= EXERCISE PROMPT =
Only the lines from the one holding "scene.render.fps = FPS" through the one holding "ob = bpy.data.objects.new(name, data)" are to be retyped, exactly as they appear, with both boundary lines included.

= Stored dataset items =
┄┄┄┄┄┄┄┄┄┄

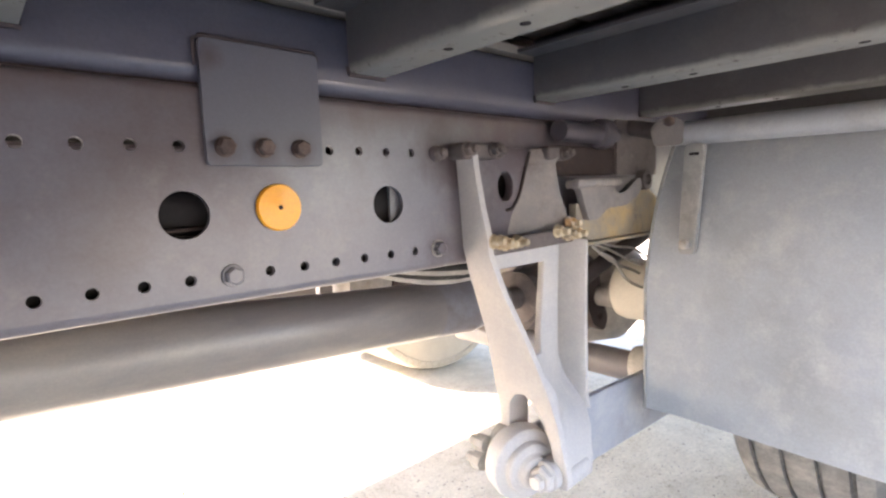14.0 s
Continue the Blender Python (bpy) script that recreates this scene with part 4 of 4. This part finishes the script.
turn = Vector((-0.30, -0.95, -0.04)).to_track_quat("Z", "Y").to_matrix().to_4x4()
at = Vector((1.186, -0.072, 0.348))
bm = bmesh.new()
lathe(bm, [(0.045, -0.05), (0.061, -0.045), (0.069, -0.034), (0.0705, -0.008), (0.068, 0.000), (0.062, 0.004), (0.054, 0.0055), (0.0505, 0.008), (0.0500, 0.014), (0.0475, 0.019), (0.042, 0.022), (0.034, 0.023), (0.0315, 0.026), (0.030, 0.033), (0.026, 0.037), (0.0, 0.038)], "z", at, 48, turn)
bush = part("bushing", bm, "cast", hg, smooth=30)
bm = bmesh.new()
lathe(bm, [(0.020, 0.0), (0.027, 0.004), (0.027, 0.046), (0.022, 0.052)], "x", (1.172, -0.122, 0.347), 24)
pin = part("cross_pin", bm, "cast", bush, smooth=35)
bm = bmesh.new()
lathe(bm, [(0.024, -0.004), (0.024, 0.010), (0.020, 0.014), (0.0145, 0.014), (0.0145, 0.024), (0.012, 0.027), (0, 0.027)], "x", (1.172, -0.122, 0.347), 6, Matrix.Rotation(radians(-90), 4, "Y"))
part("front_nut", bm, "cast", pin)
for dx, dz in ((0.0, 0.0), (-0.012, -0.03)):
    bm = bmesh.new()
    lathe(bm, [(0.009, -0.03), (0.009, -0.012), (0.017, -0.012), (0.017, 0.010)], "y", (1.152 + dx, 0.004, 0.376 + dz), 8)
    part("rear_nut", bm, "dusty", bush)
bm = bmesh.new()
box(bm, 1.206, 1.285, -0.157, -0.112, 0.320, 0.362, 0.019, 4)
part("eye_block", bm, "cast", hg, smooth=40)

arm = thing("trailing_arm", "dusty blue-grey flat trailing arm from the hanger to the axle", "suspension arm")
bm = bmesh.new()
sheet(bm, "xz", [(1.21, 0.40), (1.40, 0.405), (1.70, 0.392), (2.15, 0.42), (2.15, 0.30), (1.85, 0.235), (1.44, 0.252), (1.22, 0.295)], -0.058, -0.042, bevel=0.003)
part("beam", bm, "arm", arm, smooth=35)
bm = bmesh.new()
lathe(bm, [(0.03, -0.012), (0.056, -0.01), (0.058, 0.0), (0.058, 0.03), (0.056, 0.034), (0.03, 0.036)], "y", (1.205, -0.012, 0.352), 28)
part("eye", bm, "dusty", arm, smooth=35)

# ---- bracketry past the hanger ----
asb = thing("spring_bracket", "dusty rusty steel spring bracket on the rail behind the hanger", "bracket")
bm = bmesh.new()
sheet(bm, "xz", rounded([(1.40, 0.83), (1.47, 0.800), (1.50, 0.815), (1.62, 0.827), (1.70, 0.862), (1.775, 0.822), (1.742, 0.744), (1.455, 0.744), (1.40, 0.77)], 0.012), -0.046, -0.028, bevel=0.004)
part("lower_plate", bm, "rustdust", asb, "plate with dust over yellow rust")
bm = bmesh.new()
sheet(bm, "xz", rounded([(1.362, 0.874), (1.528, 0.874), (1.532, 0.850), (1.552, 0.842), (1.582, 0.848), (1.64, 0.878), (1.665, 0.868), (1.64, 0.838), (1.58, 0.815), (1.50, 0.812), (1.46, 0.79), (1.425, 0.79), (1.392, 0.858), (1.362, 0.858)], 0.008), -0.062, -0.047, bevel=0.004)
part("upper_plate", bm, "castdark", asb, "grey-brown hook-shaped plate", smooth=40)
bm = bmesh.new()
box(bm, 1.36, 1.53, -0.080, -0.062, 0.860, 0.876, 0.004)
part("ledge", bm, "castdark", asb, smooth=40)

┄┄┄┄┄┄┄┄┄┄

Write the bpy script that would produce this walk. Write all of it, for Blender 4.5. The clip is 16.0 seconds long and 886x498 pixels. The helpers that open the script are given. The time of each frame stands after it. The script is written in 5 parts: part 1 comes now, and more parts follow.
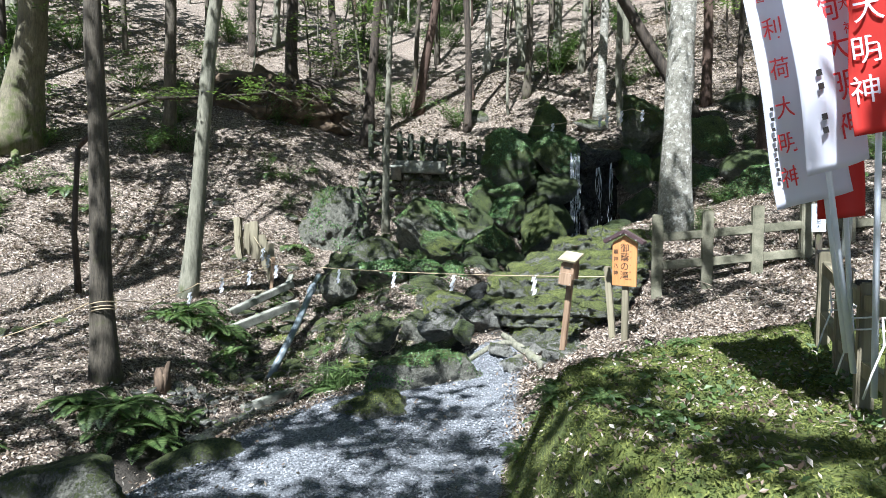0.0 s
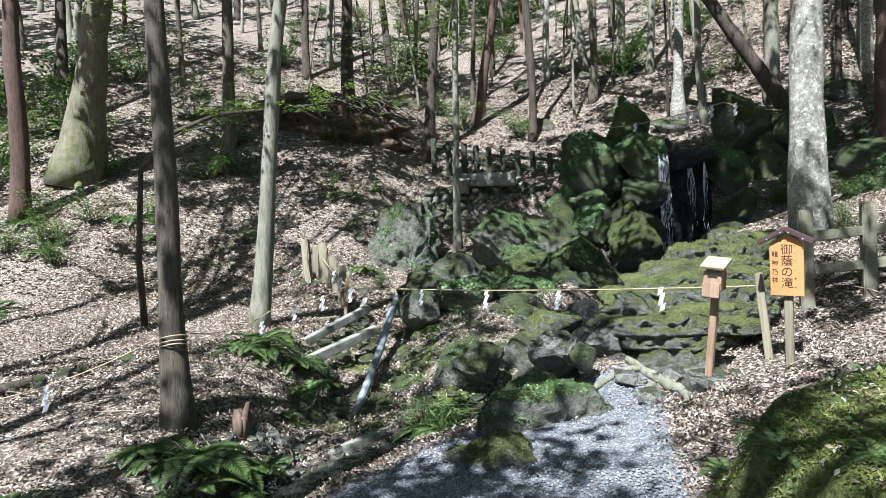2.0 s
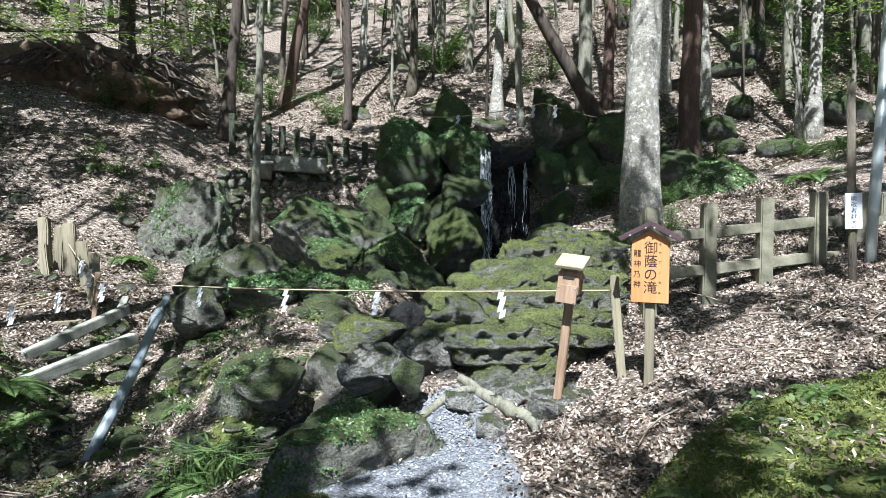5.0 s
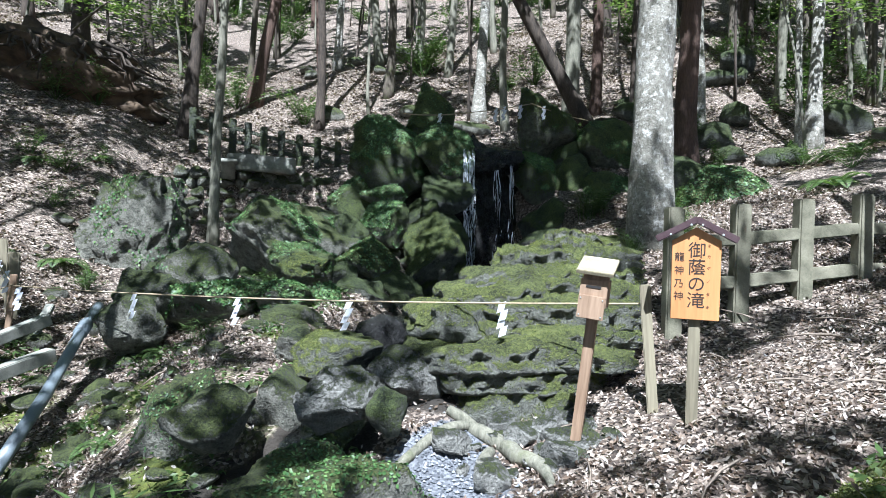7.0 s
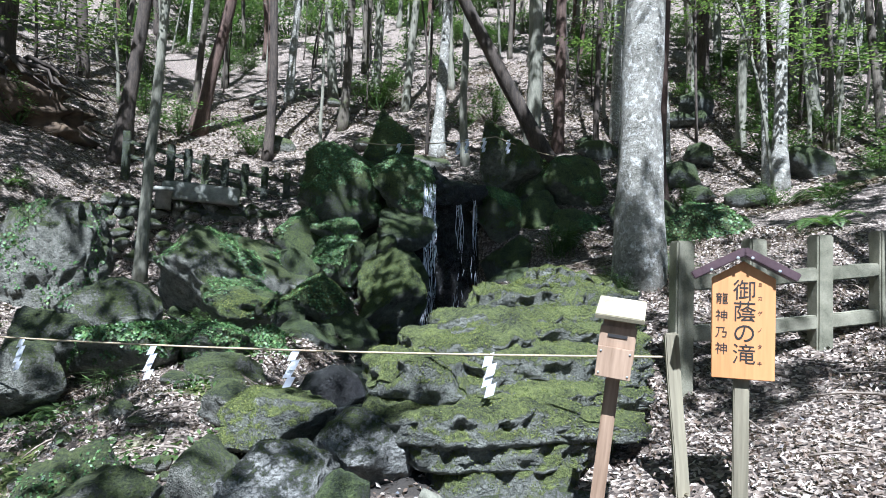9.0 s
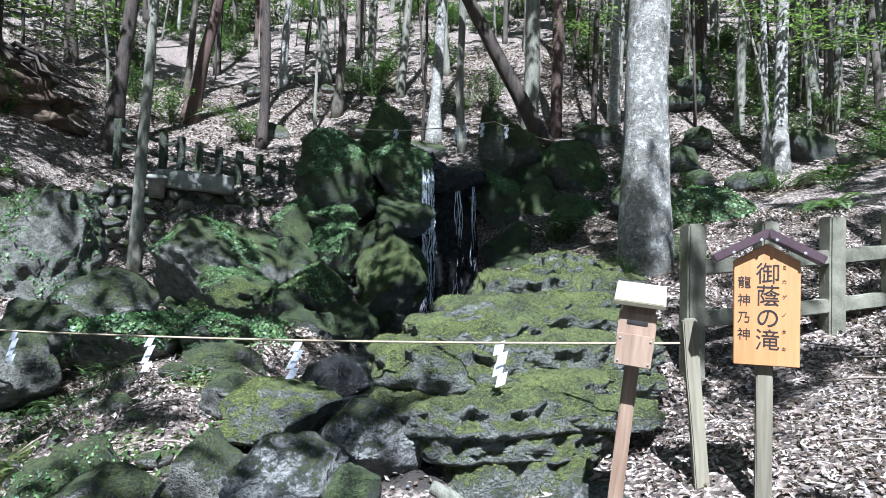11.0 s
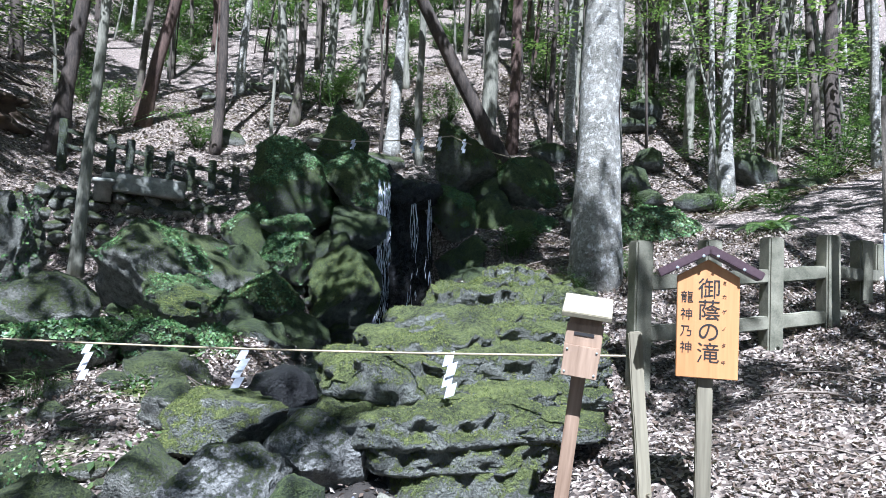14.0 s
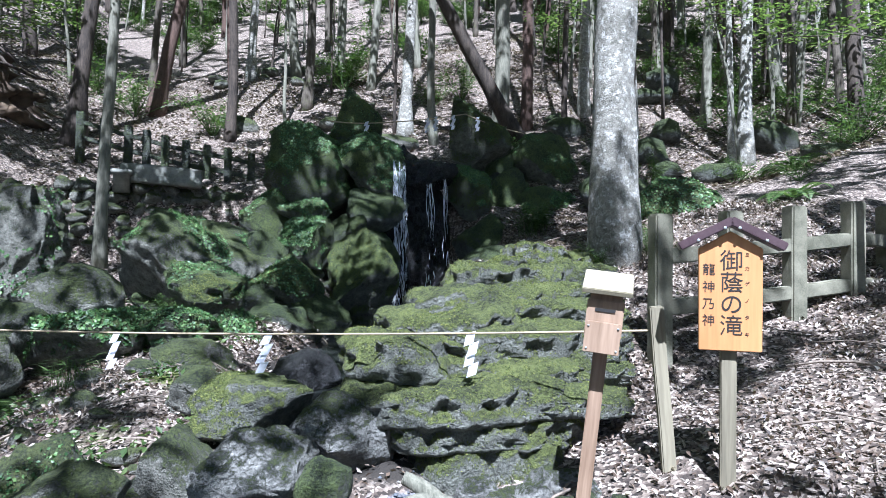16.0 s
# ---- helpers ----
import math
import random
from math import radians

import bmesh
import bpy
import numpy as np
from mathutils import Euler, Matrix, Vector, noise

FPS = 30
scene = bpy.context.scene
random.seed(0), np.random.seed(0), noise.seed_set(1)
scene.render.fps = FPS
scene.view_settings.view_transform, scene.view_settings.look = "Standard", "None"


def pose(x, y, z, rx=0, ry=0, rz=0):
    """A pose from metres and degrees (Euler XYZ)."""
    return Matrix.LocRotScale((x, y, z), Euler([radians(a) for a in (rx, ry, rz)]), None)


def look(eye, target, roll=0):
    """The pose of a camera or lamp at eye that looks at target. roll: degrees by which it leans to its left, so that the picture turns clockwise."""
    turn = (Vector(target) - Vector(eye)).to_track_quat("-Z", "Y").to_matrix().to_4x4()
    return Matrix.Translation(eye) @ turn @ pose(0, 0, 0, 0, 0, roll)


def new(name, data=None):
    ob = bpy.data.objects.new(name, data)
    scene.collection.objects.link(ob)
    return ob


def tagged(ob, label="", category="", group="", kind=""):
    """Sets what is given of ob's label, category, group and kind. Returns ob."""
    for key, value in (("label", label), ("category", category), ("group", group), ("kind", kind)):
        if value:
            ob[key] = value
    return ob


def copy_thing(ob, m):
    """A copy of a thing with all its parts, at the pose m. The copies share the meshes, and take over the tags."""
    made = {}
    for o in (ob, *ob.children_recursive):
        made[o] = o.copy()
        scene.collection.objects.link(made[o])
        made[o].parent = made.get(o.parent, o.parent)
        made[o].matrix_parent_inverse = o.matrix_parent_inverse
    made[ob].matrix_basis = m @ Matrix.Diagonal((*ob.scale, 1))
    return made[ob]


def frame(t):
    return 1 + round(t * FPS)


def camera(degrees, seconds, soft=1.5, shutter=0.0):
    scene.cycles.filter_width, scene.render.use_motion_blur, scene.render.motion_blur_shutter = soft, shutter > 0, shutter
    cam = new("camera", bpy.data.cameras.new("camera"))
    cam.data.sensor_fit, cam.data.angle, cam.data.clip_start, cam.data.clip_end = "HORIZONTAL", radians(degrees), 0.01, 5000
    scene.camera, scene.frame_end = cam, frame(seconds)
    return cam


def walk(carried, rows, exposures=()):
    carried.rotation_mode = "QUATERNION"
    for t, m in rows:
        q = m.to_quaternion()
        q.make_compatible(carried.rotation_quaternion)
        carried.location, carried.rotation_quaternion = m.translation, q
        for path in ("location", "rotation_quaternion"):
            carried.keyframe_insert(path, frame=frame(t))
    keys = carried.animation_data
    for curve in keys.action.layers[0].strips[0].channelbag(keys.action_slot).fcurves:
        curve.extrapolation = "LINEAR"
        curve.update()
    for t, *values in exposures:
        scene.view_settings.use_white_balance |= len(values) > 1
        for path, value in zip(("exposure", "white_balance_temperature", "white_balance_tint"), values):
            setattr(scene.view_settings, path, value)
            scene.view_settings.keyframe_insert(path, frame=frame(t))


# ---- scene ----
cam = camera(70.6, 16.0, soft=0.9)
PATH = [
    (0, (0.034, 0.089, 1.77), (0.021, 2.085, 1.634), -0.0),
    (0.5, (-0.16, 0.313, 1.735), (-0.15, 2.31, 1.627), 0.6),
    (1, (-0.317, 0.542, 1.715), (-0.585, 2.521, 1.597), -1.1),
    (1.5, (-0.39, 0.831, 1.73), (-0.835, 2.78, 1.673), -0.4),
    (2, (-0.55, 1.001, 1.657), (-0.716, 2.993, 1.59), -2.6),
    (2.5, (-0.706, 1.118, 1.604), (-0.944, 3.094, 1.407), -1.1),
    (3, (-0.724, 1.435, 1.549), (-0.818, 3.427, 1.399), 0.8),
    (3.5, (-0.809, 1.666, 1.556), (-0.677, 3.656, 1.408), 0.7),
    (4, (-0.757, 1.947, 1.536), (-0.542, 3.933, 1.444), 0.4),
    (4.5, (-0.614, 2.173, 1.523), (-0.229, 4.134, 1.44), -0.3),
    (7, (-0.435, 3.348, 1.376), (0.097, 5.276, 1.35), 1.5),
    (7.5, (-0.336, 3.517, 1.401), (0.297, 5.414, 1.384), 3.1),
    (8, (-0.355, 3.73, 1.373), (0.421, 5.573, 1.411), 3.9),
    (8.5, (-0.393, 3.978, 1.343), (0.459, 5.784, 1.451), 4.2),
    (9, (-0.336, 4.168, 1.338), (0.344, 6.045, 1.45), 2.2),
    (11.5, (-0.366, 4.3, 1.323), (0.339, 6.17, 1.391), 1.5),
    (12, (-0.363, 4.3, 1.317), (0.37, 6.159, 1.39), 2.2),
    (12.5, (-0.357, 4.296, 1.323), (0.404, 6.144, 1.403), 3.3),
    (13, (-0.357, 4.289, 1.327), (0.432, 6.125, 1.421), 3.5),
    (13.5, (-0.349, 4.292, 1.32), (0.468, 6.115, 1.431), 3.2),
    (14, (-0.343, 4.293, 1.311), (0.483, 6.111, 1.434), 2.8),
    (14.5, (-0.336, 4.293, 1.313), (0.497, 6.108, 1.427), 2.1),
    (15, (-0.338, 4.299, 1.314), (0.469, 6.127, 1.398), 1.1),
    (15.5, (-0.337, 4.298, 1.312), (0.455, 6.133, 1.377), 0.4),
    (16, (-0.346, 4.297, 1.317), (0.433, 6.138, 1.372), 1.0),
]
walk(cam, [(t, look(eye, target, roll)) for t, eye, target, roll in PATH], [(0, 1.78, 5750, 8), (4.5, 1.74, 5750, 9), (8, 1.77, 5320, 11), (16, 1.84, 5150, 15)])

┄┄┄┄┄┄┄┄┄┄

= SOLUTION TO THIS PROBLEM =
scene.render.fps = FPS
scene.view_settings.view_transform, scene.view_settings.look = "Standard", "None"


def pose(x, y, z, rx=0, ry=0, rz=0):
    """A pose from metres and degrees (Euler XYZ)."""
    return Matrix.LocRotScale((x, y, z), Euler([radians(a) for a in (rx, ry, rz)]), None)


def look(eye, target, roll=0):
    """The pose of a camera or lamp at eye that looks at target. roll: degrees by which it leans to its left, so that the picture turns clockwise."""
    turn = (Vector(target) - Vector(eye)).to_track_quat("-Z", "Y").to_matrix().to_4x4()
    return Matrix.Translation(eye) @ turn @ pose(0, 0, 0, 0, 0, roll)


def new(name, data=None):
    ob = bpy.data.objects.new(name, data)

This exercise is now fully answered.